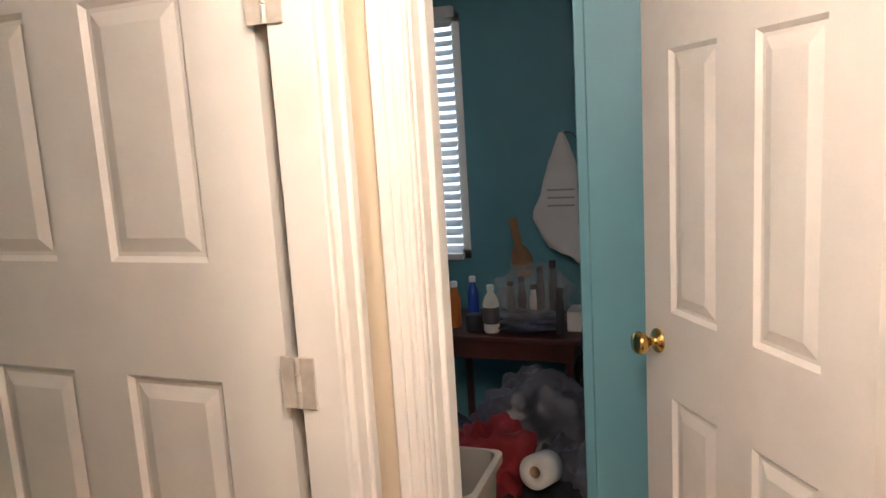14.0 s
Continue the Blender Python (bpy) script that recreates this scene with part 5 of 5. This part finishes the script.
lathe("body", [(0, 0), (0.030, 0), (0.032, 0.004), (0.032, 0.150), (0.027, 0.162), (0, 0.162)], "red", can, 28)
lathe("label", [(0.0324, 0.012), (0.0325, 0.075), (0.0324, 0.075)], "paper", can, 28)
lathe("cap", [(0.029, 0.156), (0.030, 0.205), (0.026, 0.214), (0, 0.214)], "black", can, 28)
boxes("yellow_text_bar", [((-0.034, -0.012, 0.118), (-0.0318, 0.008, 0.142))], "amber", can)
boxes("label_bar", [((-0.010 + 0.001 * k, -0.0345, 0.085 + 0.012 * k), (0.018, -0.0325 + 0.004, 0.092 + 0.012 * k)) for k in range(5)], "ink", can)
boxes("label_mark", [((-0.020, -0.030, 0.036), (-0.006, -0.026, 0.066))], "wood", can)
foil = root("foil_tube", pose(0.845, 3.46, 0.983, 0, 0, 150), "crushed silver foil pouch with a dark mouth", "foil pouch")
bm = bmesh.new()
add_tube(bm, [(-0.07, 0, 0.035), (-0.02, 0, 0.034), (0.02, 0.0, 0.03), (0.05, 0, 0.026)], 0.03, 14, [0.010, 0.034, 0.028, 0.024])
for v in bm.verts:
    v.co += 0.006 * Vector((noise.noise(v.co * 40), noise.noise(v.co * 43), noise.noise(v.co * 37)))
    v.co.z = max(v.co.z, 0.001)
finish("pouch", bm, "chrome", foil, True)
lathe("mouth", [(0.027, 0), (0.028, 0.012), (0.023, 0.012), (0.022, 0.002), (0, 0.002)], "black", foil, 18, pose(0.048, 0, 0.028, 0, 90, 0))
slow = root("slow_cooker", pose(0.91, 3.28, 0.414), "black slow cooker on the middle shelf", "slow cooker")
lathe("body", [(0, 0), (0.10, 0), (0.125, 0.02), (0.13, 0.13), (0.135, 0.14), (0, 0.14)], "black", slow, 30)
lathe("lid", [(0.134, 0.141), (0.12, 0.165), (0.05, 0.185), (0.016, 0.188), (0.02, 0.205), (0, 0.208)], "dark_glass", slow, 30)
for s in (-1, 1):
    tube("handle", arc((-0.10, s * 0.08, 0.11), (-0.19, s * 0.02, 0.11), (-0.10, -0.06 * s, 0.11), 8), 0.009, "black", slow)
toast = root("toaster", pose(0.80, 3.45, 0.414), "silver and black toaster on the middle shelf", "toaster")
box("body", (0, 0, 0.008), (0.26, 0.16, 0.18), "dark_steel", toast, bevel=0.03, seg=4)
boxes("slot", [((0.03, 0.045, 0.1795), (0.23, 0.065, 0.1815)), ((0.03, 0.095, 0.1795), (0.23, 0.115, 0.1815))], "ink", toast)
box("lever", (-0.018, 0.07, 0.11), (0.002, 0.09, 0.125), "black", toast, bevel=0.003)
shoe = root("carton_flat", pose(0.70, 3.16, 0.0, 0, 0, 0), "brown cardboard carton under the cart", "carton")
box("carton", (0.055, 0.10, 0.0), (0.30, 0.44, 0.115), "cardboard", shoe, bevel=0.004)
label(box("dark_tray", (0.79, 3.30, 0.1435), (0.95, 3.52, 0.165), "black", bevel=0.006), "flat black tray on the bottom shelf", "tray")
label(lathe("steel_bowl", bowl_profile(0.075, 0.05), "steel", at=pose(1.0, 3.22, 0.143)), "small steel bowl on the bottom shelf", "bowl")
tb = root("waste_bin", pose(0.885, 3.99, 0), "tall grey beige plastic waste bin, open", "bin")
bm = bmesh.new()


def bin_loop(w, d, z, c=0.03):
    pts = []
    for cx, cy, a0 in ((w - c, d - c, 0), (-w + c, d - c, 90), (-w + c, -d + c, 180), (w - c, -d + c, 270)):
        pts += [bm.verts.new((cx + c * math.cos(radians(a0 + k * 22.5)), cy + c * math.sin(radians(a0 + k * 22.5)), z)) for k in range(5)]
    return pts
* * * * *
● What to produce:
Pull out all lines containing "with".

● Task result:
Continue the Blender Python (bpy) script that recreates this scene with part 5 of 5. This part finishes the script.
foil = root("foil_tube", pose(0.845, 3.46, 0.983, 0, 0, 150), "crushed silver foil pouch with a dark mouth", "foil pouch")